Alumni Festival 2019 - Trade War

Alumni Festival 2019 - Trade War

Trade War - Dr Meredith A Crowley by UoC Alumni Festival

How will the world trading system respond to new threats of disruption?

A trade war of unprecedented scope and magnitude currently engulfs the world’s two largest economies – the US and China – and there are signs that it may soon engulf the EU. How can our leaders and national and international institutions address the challenge?

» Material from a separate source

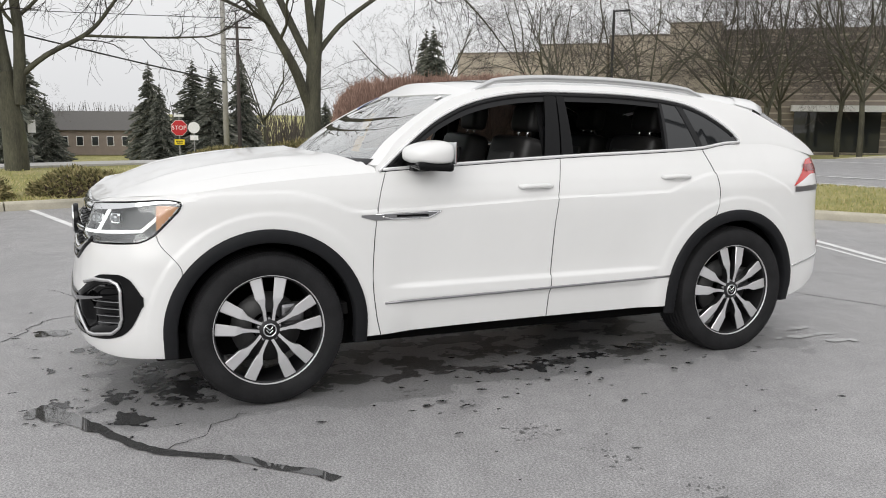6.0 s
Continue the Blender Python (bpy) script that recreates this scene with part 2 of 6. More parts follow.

Slides for this lecture can be found here.

Speakers

Dr Meredith A. Crowley is a Reader in International Economics at the University of Cambridge, Fellow of St. John’s College, and a Research Coordinator at Cambridge-INET.  She is a Senior Fellow of the publicly-funded UK in a Changing Europe (UKCE) think tank, a Research Fellow at the Centre for Economic Policy Research (CEPR - London), a member of the Trade and Economy Panel of the UK Department for International Trade, and a member of the Scientific Council of Bruegel, the Brussels-based think tank. Her research on international trade, multinational trade agreements, and trade policy has appeared in numerous peer-reviewed journals including the American Economic Review, the Canadian Journal of Economics, the European Journal of Political Economy, the Journal of Development Economics, the Journal of International Economics and World Trade Review. She frequently appears in the media, including the BBC, The New York Times, The Washington Post, The Financial Times, The Economist, The Guardian, The Telegraph, and The Times.

Prior to arriving at Cambridge in 2013, Crowley worked in the Research Department of the Federal Reserve Bank of Chicago.  Crowley has held visiting positions at Georgetown University, the Shanghai University of Finance and Economics, and Nanjing University. Her research has been presented at central banks and international institutions around the world, including the International Monetary Fund, the World Bank, and the World Trade Organization.

Crowley received bachelor's degrees in Asian studies and chemistry from Bowdoin College in Brunswick, Maine, a master of public policy degree in international trade and finance from Harvard University, and master's and doctorate degrees in economics from the University of Wisconsin-Madison.